Copy out all the lines exactly. Omit pictures.

Collected material

--------------------

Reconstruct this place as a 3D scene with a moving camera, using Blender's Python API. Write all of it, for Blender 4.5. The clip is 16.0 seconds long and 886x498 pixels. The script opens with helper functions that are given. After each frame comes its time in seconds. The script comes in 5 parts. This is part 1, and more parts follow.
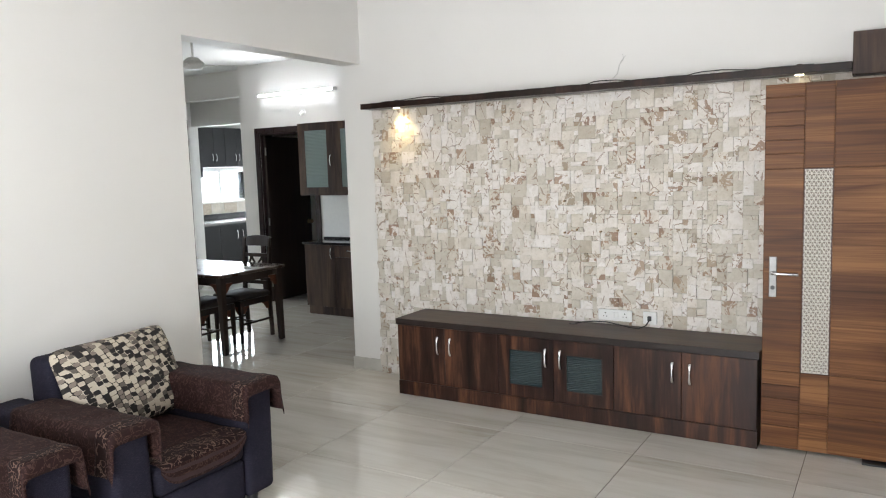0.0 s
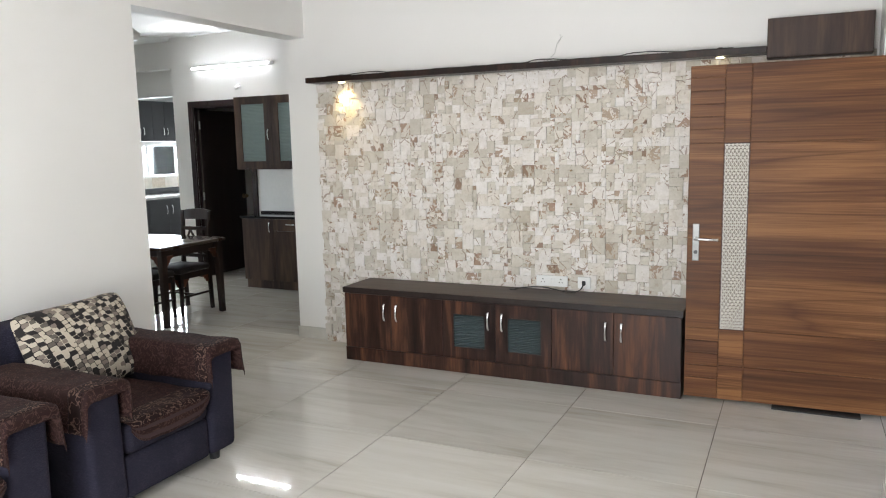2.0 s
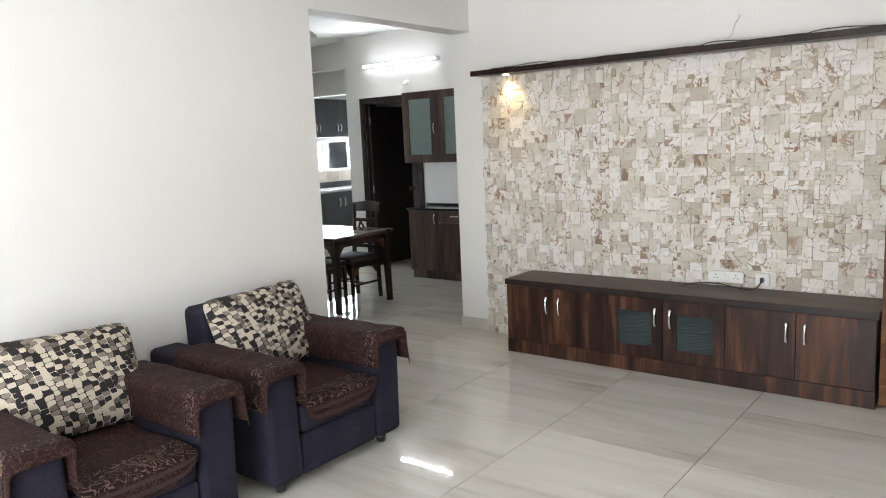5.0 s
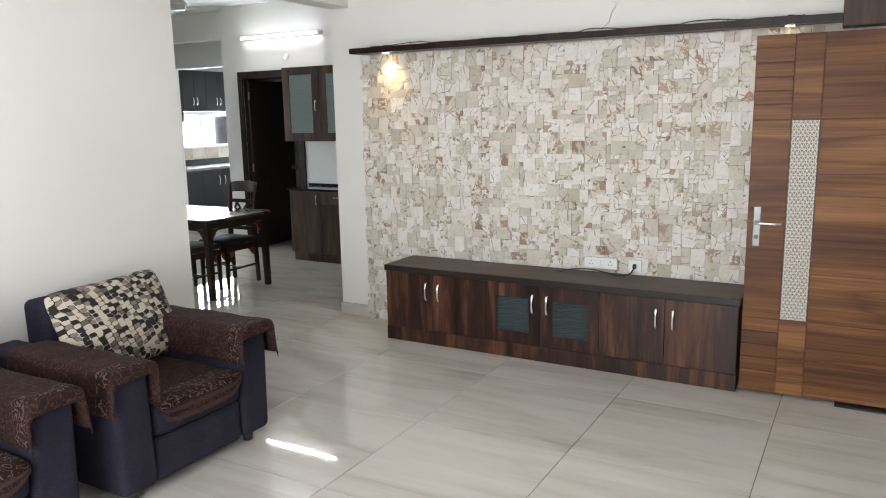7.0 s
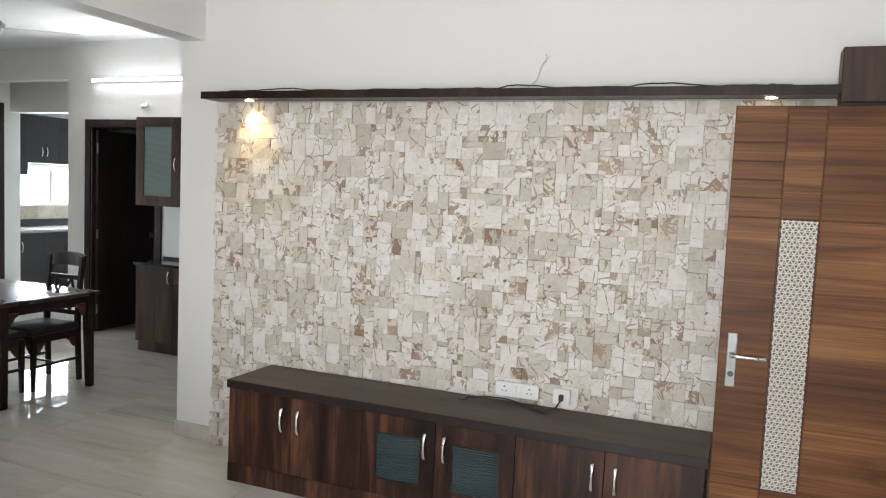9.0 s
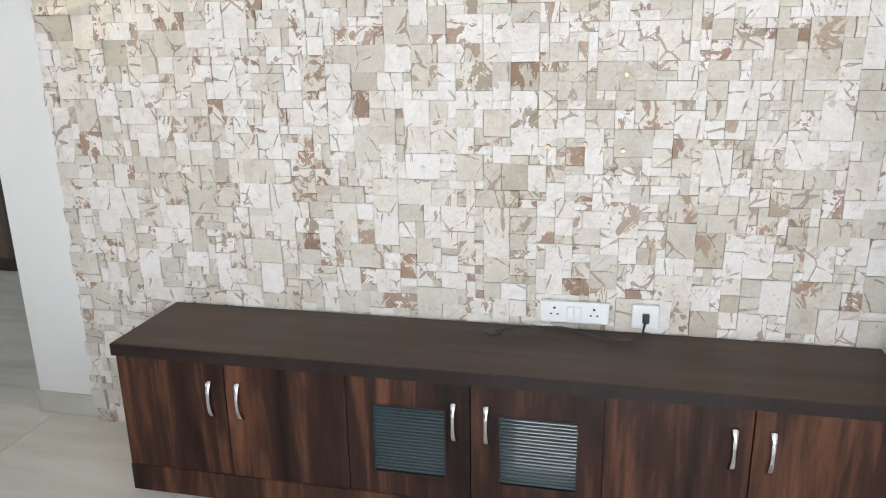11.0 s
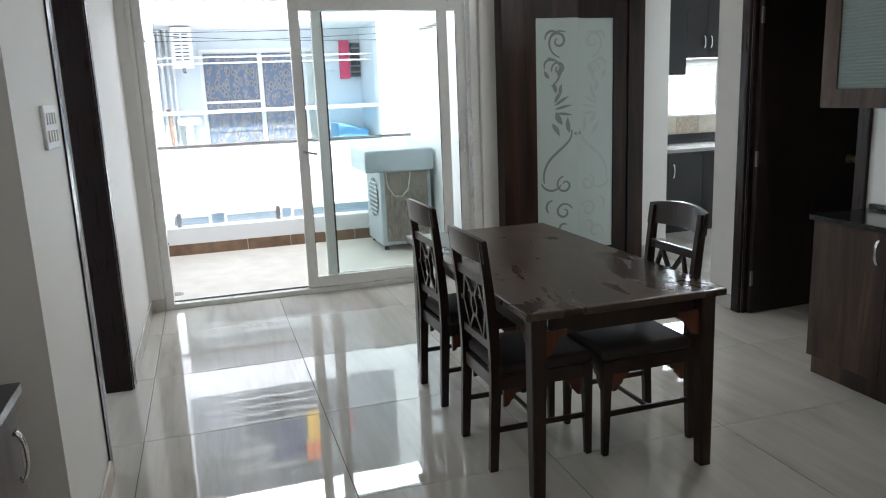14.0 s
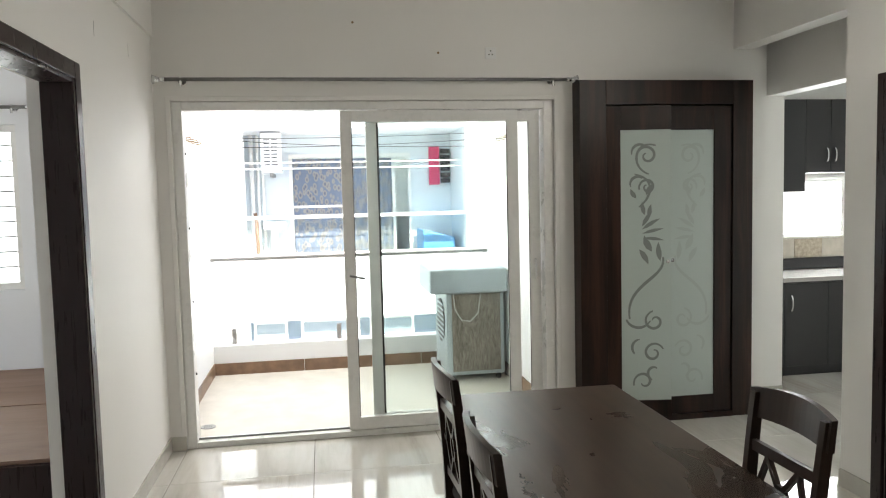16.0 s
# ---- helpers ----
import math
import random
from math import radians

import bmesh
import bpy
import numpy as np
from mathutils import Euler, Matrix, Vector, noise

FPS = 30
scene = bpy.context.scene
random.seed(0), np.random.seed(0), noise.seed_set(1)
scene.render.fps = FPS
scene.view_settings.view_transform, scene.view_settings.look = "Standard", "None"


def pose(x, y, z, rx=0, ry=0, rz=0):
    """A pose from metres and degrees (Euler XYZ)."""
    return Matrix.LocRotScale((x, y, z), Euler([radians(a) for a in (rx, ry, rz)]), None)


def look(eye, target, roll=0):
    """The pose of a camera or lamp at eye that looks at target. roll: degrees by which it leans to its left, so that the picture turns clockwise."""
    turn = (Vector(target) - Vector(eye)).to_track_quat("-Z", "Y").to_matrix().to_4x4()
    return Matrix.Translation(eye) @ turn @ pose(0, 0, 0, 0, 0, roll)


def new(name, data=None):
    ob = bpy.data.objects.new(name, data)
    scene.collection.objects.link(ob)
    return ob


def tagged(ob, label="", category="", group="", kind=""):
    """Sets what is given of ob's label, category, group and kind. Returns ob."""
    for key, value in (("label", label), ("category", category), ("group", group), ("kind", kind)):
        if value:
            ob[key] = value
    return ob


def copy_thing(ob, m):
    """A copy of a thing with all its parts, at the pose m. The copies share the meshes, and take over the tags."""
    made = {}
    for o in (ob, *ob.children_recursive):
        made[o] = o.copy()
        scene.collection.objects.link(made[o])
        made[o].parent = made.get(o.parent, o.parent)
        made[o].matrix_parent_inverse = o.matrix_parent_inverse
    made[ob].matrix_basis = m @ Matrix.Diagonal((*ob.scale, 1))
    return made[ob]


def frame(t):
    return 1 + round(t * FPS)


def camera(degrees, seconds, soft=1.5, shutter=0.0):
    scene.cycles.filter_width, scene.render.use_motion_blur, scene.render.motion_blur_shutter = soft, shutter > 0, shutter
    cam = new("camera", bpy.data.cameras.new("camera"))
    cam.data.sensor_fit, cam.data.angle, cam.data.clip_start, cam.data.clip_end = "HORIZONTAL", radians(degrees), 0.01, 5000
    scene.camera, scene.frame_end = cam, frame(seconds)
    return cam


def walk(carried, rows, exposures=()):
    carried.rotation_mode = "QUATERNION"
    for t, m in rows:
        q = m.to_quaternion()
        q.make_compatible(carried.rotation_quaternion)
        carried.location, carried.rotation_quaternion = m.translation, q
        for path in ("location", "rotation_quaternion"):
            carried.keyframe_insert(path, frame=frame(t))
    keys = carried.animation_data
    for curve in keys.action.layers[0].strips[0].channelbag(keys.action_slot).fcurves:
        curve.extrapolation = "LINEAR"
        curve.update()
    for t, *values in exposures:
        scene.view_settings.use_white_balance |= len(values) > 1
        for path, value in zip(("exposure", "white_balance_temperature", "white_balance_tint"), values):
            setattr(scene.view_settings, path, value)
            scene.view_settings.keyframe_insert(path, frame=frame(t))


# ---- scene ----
import itertools
cam = camera(61.4, 16.0, soft=1.1)
PATH = [
    (0, (3.913, -4.938, 1.682), (2.88, -3.239, 1.464), -1.8),
    (0.5, (3.862, -5.021, 1.676), (2.761, -3.369, 1.43), -1.4),
    (1, (3.861, -5.173, 1.68), (2.849, -3.479, 1.358), -2.0),
    (1.5, (3.891, -5.22, 1.634), (3.009, -3.453, 1.32), -1.8),
    (2, (3.891, -5.223, 1.647), (3.039, -3.435, 1.368), -1.3),
    (2.5, (3.892, -5.242, 1.653), (3.003, -3.469, 1.394), -1.4),
    (3, (3.905, -5.24, 1.644), (2.978, -3.485, 1.397), -1.6),
    (3.5, (3.896, -5.238, 1.633), (2.905, -3.518, 1.388), -1.6),
    (4, (3.894, -5.234, 1.635), (2.808, -3.575, 1.375), -2.0),
    (4.2, (3.887, -5.222, 1.631), (2.759, -3.591, 1.367), -2.1),
    (6.3, (3.88, -5.185, 1.687), (2.629, -3.654, 1.384), -2.8),
    (6.5, (3.875, -5.165, 1.675), (2.662, -3.607, 1.356), -2.3),
    (7, (3.879, -5.013, 1.681), (2.901, -3.306, 1.325), -1.1),
    (7.5, (3.824, -4.787, 1.667), (3.155, -2.926, 1.372), 0.3),
    (8, (3.64, -4.501, 1.701), (3.125, -2.578, 1.514), 0.4),
    (8.5, (3.53, -4.168, 1.667), (2.961, -2.253, 1.562), 0.8),
    (9, (3.363, -3.781, 1.673), (2.612, -1.934, 1.515), 2.5),
    (9.2, (3.258, -3.663, 1.623), (2.462, -1.844, 1.383), 2.6),
    (11.3, (2.287, -2.379, 1.564), (1.874, -0.505, 0.999), -1.2),
    (11.5, (2.206, -2.309, 1.54), (1.697, -0.452, 1.001), -2.1),
    (12, (1.998, -2.017, 1.491), (1.017, -0.353, 0.975), -2.8),
    (12.5, (1.813, -1.827, 1.507), (0.464, -0.432, 1.021), -1.5),
    (13, (1.536, -1.641, 1.512), (-0.011, -0.464, 1.043), -1.1),
    (13.5, (1.283, -1.512, 1.512), (-0.456, -0.63, 1.069), -2.3),
    (14, (1.032, -1.271, 1.557), (-0.838, -0.693, 1.145), -2.3),
    (14.5, (0.833, -1.125, 1.555), (-1.049, -0.598, 1.13), -0.9),
    (15, (0.567, -0.965, 1.572), (-1.289, -0.358, 1.138), -0.4),
    (15.5, (0.405, -0.863, 1.608), (-1.497, -0.343, 1.276), -1.2),
    (16, (0.311, -0.732, 1.693), (-1.658, -0.414, 1.545), -1.4),
]
EXPOSURES = [(0.0, 2.12, 6300, 10), (4.2, 2.10, 6300, 10), (6.4, 2.04, 6300, 10), (7.5, 2.09, 6300, 10), (8.5, 2.01, 6300, 10), (9.2, 2.06, 6300, 10), (11.3, 2.42, 5950, 10), (11.8, 2.34, 5950, 10), (12.5, 2.04, 6000, 10), (13.0, 1.72, 6150, 10), (13.5, 1.66, 6150, 10), (14.0, 1.72, 6250, 10), (14.5, 1.82, 6350, 10), (15.0, 1.88, 6450, 10), (15.5, 1.88, 6700, 10), (16.0, 1.90, 7000, 10)]
walk(cam, [(t, look(eye, target, roll)) for t, eye, target, roll in PATH], EXPOSURES)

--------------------

Complete output
Reconstruct this place as a 3D scene with a moving camera, using Blender's Python API. Write all of it, for Blender 4.5. The clip is 16.0 seconds long and 886x498 pixels. The script opens with helper functions that are given. After each frame comes its time in seconds. The script comes in 5 parts. This is part 1, and more parts follow.
0.0 s
2.0 s
5.0 s
7.0 s
9.0 s
11.0 s
14.0 s
16.0 s
# ---- helpers ----
import math
import random
from math import radians

import bmesh
import bpy
import numpy as np
from mathutils import Euler, Matrix, Vector, noise

FPS = 30
scene = bpy.context.scene
random.seed(0), np.random.seed(0), noise.seed_set(1)
scene.render.fps = FPS
scene.view_settings.view_transform, scene.view_settings.look = "Standard", "None"


def pose(x, y, z, rx=0, ry=0, rz=0):
    """A pose from metres and degrees (Euler XYZ)."""
    return Matrix.LocRotScale((x, y, z), Euler([radians(a) for a in (rx, ry, rz)]), None)


def look(eye, target, roll=0):
    """The pose of a camera or lamp at eye that looks at target. roll: degrees by which it leans to its left, so that the picture turns clockwise."""
    turn = (Vector(target) - Vector(eye)).to_track_quat("-Z", "Y").to_matrix().to_4x4()
    return Matrix.Translation(eye) @ turn @ pose(0, 0, 0, 0, 0, roll)


def new(name, data=None):
    ob = bpy.data.objects.new(name, data)
    scene.collection.objects.link(ob)
    return ob


def tagged(ob, label="", category="", group="", kind=""):
    """Sets what is given of ob's label, category, group and kind. Returns ob."""
    for key, value in (("label", label), ("category", category), ("group", group), ("kind", kind)):
        if value:
            ob[key] = value
    return ob


def copy_thing(ob, m):
    """A copy of a thing with all its parts, at the pose m. The copies share the meshes, and take over the tags."""
    made = {}
    for o in (ob, *ob.children_recursive):
        made[o] = o.copy()
        scene.collection.objects.link(made[o])
        made[o].parent = made.get(o.parent, o.parent)
        made[o].matrix_parent_inverse = o.matrix_parent_inverse
    made[ob].matrix_basis = m @ Matrix.Diagonal((*ob.scale, 1))
    return made[ob]


def frame(t):
    return 1 + round(t * FPS)


def camera(degrees, seconds, soft=1.5, shutter=0.0):
    scene.cycles.filter_width, scene.render.use_motion_blur, scene.render.motion_blur_shutter = soft, shutter > 0, shutter
    cam = new("camera", bpy.data.cameras.new("camera"))
    cam.data.sensor_fit, cam.data.angle, cam.data.clip_start, cam.data.clip_end = "HORIZONTAL", radians(degrees), 0.01, 5000
    scene.camera, scene.frame_end = cam, frame(seconds)
    return cam


def walk(carried, rows, exposures=()):
    carried.rotation_mode = "QUATERNION"
    for t, m in rows:
        q = m.to_quaternion()
        q.make_compatible(carried.rotation_quaternion)
        carried.location, carried.rotation_quaternion = m.translation, q
        for path in ("location", "rotation_quaternion"):
            carried.keyframe_insert(path, frame=frame(t))
    keys = carried.animation_data
    for curve in keys.action.layers[0].strips[0].channelbag(keys.action_slot).fcurves:
        curve.extrapolation = "LINEAR"
        curve.update()
    for t, *values in exposures:
        scene.view_settings.use_white_balance |= len(values) > 1
        for path, value in zip(("exposure", "white_balance_temperature", "white_balance_tint"), values):
            setattr(scene.view_settings, path, value)
            scene.view_settings.keyframe_insert(path, frame=frame(t))


# ---- scene ----
import itertools
cam = camera(61.4, 16.0, soft=1.1)
PATH = [
    (0, (3.913, -4.938, 1.682), (2.88, -3.239, 1.464), -1.8),
    (0.5, (3.862, -5.021, 1.676), (2.761, -3.369, 1.43), -1.4),
    (1, (3.861, -5.173, 1.68), (2.849, -3.479, 1.358), -2.0),
    (1.5, (3.891, -5.22, 1.634), (3.009, -3.453, 1.32), -1.8),
    (2, (3.891, -5.223, 1.647), (3.039, -3.435, 1.368), -1.3),
    (2.5, (3.892, -5.242, 1.653), (3.003, -3.469, 1.394), -1.4),
    (3, (3.905, -5.24, 1.644), (2.978, -3.485, 1.397), -1.6),
    (3.5, (3.896, -5.238, 1.633), (2.905, -3.518, 1.388), -1.6),
    (4, (3.894, -5.234, 1.635), (2.808, -3.575, 1.375), -2.0),
    (4.2, (3.887, -5.222, 1.631), (2.759, -3.591, 1.367), -2.1),
    (6.3, (3.88, -5.185, 1.687), (2.629, -3.654, 1.384), -2.8),
    (6.5, (3.875, -5.165, 1.675), (2.662, -3.607, 1.356), -2.3),
    (7, (3.879, -5.013, 1.681), (2.901, -3.306, 1.325), -1.1),
    (7.5, (3.824, -4.787, 1.667), (3.155, -2.926, 1.372), 0.3),
    (8, (3.64, -4.501, 1.701), (3.125, -2.578, 1.514), 0.4),
    (8.5, (3.53, -4.168, 1.667), (2.961, -2.253, 1.562), 0.8),
    (9, (3.363, -3.781, 1.673), (2.612, -1.934, 1.515), 2.5),
    (9.2, (3.258, -3.663, 1.623), (2.462, -1.844, 1.383), 2.6),
    (11.3, (2.287, -2.379, 1.564), (1.874, -0.505, 0.999), -1.2),
    (11.5, (2.206, -2.309, 1.54), (1.697, -0.452, 1.001), -2.1),
    (12, (1.998, -2.017, 1.491), (1.017, -0.353, 0.975), -2.8),
    (12.5, (1.813, -1.827, 1.507), (0.464, -0.432, 1.021), -1.5),
    (13, (1.536, -1.641, 1.512), (-0.011, -0.464, 1.043), -1.1),
    (13.5, (1.283, -1.512, 1.512), (-0.456, -0.63, 1.069), -2.3),
    (14, (1.032, -1.271, 1.557), (-0.838, -0.693, 1.145), -2.3),
    (14.5, (0.833, -1.125, 1.555), (-1.049, -0.598, 1.13), -0.9),
    (15, (0.567, -0.965, 1.572), (-1.289, -0.358, 1.138), -0.4),
    (15.5, (0.405, -0.863, 1.608), (-1.497, -0.343, 1.276), -1.2),
    (16, (0.311, -0.732, 1.693), (-1.658, -0.414, 1.545), -1.4),
]
EXPOSURES = [(0.0, 2.12, 6300, 10), (4.2, 2.10, 6300, 10), (6.4, 2.04, 6300, 10), (7.5, 2.09, 6300, 10), (8.5, 2.01, 6300, 10), (9.2, 2.06, 6300, 10), (11.3, 2.42, 5950, 10), (11.8, 2.34, 5950, 10), (12.5, 2.04, 6000, 10), (13.0, 1.72, 6150, 10), (13.5, 1.66, 6150, 10), (14.0, 1.72, 6250, 10), (14.5, 1.82, 6350, 10), (15.0, 1.88, 6450, 10), (15.5, 1.88, 6700, 10), (16.0, 1.90, 7000, 10)]
walk(cam, [(t, look(eye, target, roll)) for t, eye, target, roll in PATH], EXPOSURES)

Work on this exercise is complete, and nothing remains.